Today we want to share some useful information for pet lovers. We know for sure that many LEENjoy project participants and just regular readers and subscribers have cats, dogs and other pets. We even have special category on Levelnaut website which is called animal care courses and some of you have been learning at these courses.
Nevertheless, some new tips will be of some profit to many of you. So, the information we want to share today was recently published at Holly and Hugo online multi training platform. Enjoy it now!
INSIDE AND OUT: 6 Ways to Keep Your Cat Safe in the Great Outdoors
Most cats love nature and it’s only natural that they do! While your furry friend may enjoy cuddling up with you, they may prefer to spend days or nights outdoors. Cats are very curious creatures and have an innate drive to run, pounce, climb, and hunt. Many families decide that it is best for their cat to live an indoor-outdoor lifestyle, providing the best of both worlds. There are always pros and cons when making this decision and safety concerns should always be addressed. Here is a quick run-down of ways to keep your indoor-outdoor cat as safe as possible.
Six Ways to Keep Your Cat Safe
1. Install a Cat Door
Cat access doors in and out of the house provide your cat with a multitude of benefits. The biggest plus is that your cat can decide to go in or out anytime they like – fulfilling their strong sense of independence. If your cat gets into trouble and is pursued by a large dog or other predator, they will have a safe escape route back home.
If you decide to install a door, be sure to select its location carefully. Some install doors to allow their cat a way to escape from larger predators into a garage space that is not technically part of the house.
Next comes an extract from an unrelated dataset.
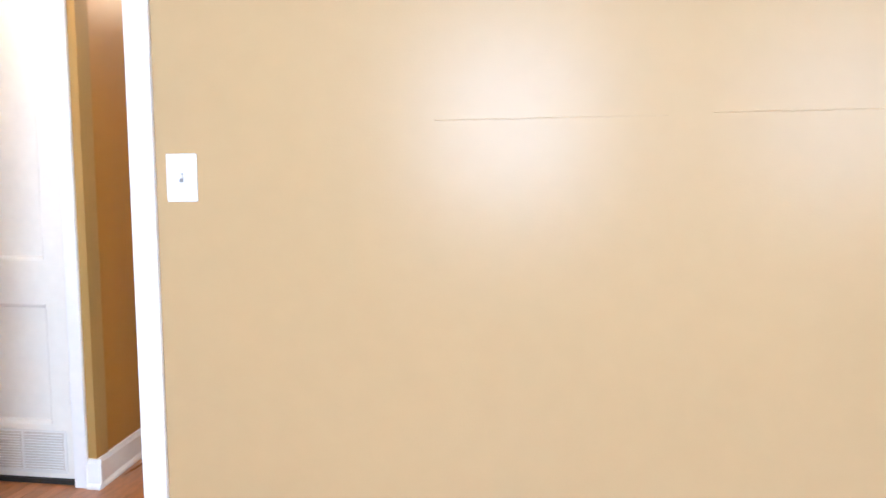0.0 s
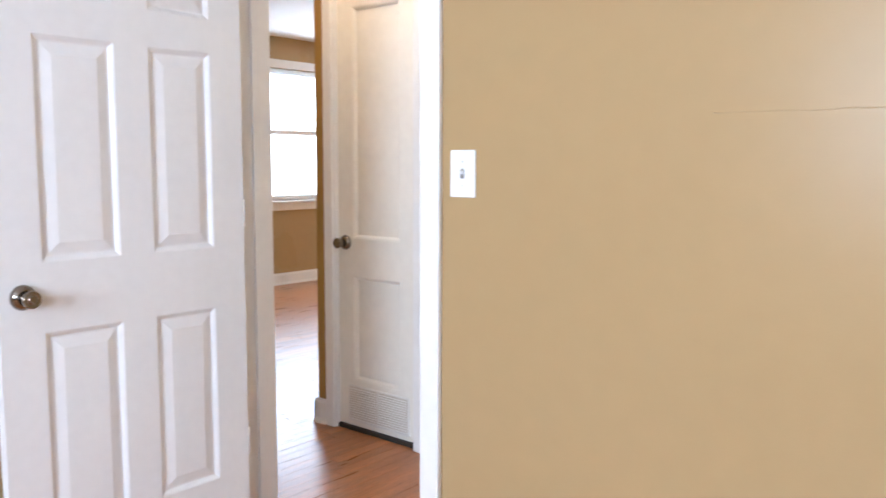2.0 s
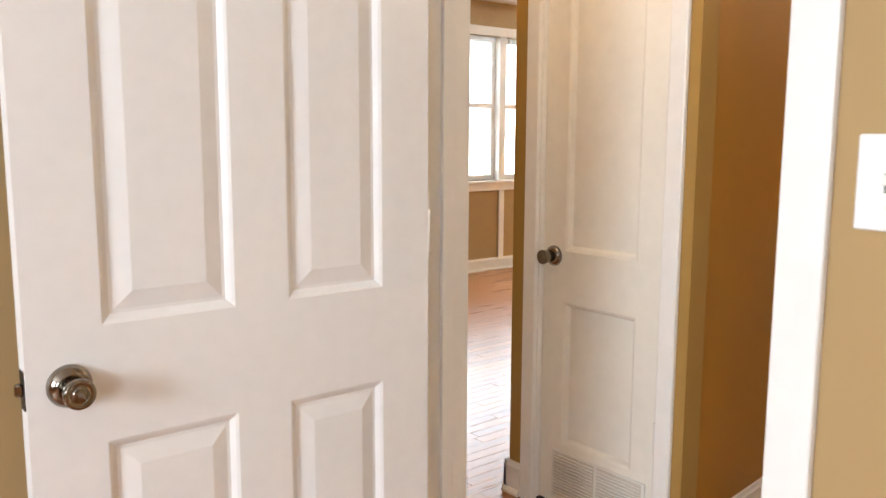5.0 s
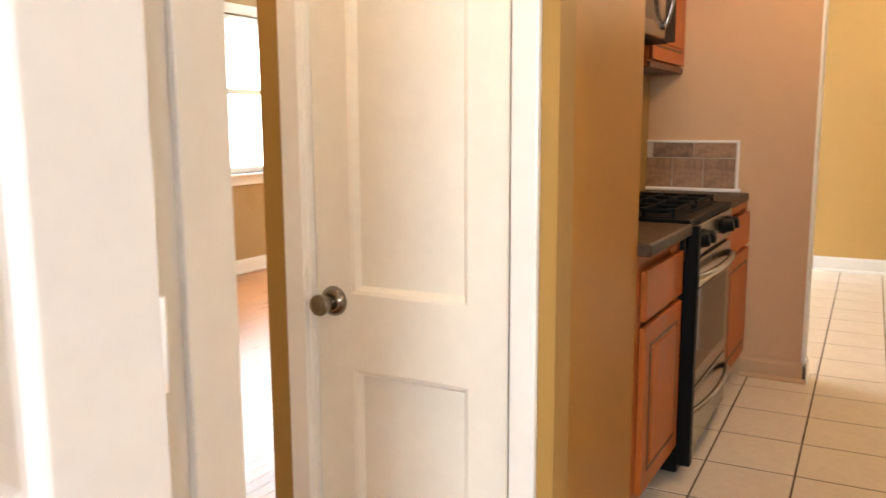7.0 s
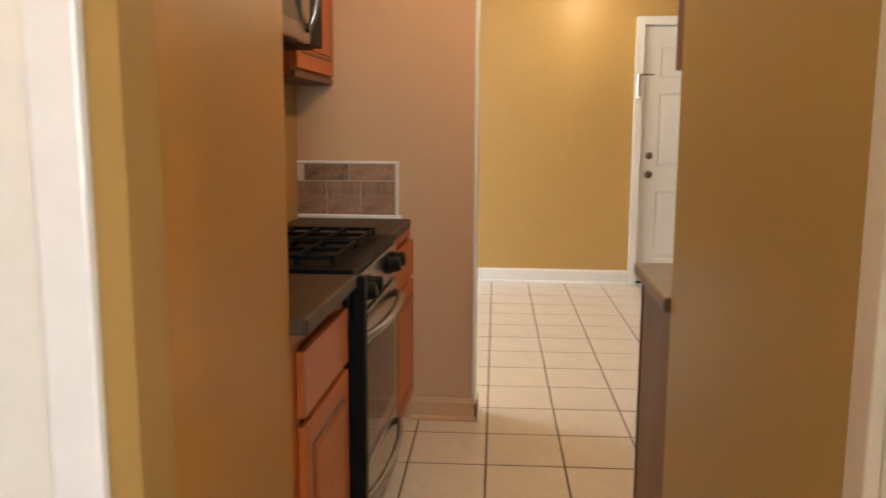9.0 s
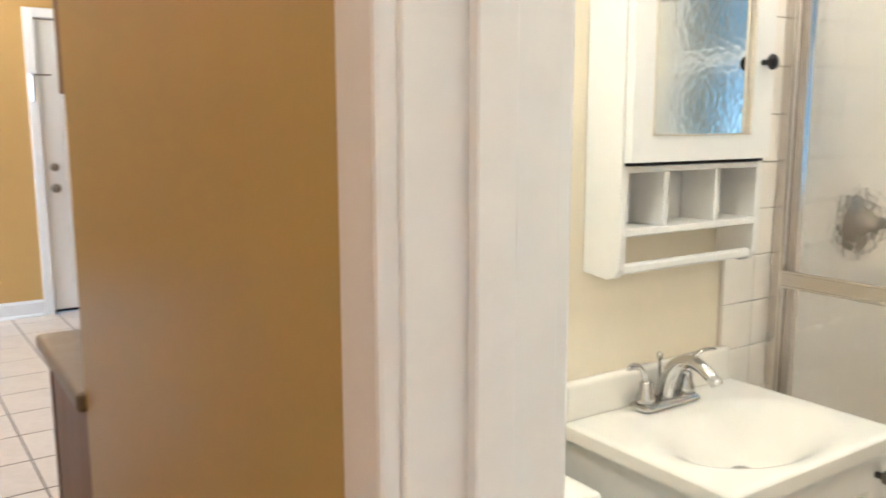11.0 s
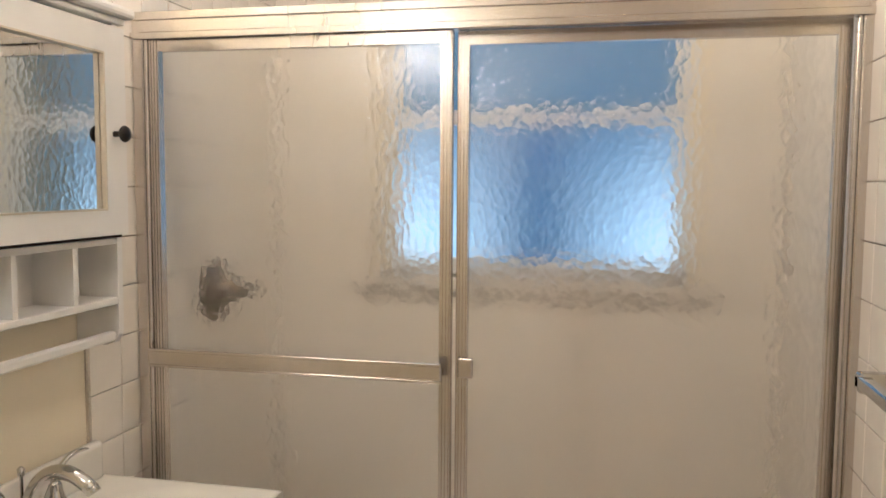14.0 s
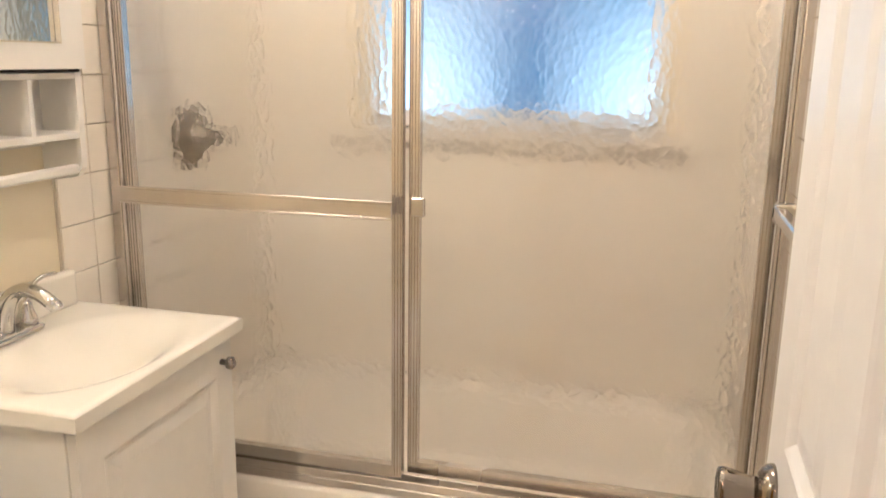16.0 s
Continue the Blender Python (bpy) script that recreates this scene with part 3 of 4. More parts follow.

Others install several, allowing full freedom and access between the inside of the house, the garage, and the great outdoors. If you are renting, be sure that your landlord has approved the door before installation.
Always assess your living situation before allowing your cat to go outdoors alone. If you live by a busy highway or where dogs roam unleashed, it may not be safe for them to go outside, even with a cat door in place. Also, brush up on your local laws and ordinances about unleashed pets, as it may be illegal to allow your cat outdoors unsupervised.
2. Build a ‘Catio’ or Outdoor Play Yards
‘Catios’ seem to be all the rage! These “cat patios” allow your cat to enjoy being outdoors while still being fully enclosed. Outdoor play areas provide full protection from predators and prevent your cat from running away or injured. They can feel the grass beneath their paws, dig in the dirt, or just lounge in the sunshine! A few great examples of catios can be found here in an issue of Country Living.
3. Microchip Your Pet
Microchipping your cat is a must if they go outdoors. Microchips are a permanent form of identification and can come in handy if your cat loses their collar. The microchip is a tiny transponder the size of a grain of rice. It is inserted under the skin with a needle right between the shoulder blades. Your veterinarian can apply the microchip quickly and relatively painlessly at your cat’s next wellness visit. You will need to register your contact information with the microchip company. If your cat is missing, many microchip companies will issue an alert, contacting local shelters, animal control, and veterinarians. When your cat is found, shelters and veterinarians will be able to scan, positively identify your pet, and contact you.
4. Safety Collars
Providing your cat with a form of identification is a must. Small ID tags can be made at kiosks at your local pet store or ordered online. Special collars are necessary to keep your cat safe. Collars with rigid snaps can cause strangulation if the cat gets caught on something. Safety collars have breakaway buckles; when enough pressure is applied to the collar material, the snap will break or pop open, allowing your cat to avoid injury.
5. Health Considerations
Indoor-outdoor cats will be exposed to more viruses, parasites and other pathogens than their indoor-only counterparts. Veterinarians recommend using monthly flea and tick control year-round in most locations and monthly heartworm disease prevention in endemic areas. Feline leukemia and FIV “feline AIDS” viruses are common in feral cat populations world-wide and vaccines are available to protect your cat.
6. Don’t Declaw
Declawing is illegal in many countries but can be common in others. If your cat is declawed, it is NOT recommended that it be allowed outdoors unsupervised. Without claws, your cat is unable to defend himself as well against predators. While declawed cats can still climb, many have a hard time doing so and could have trouble avoiding predators or other cats. If your cat is declawed, consider investing in a ‘catio’ or enclosed outdoor play yard.
Before you let your cat out, be sure that these safety measures are in place. If you have concerns, don’t hesitate to ask your veterinarian for advice. They will help to keep your cat healthy and happy, allowing him more time to do what he likes to do best – be himself.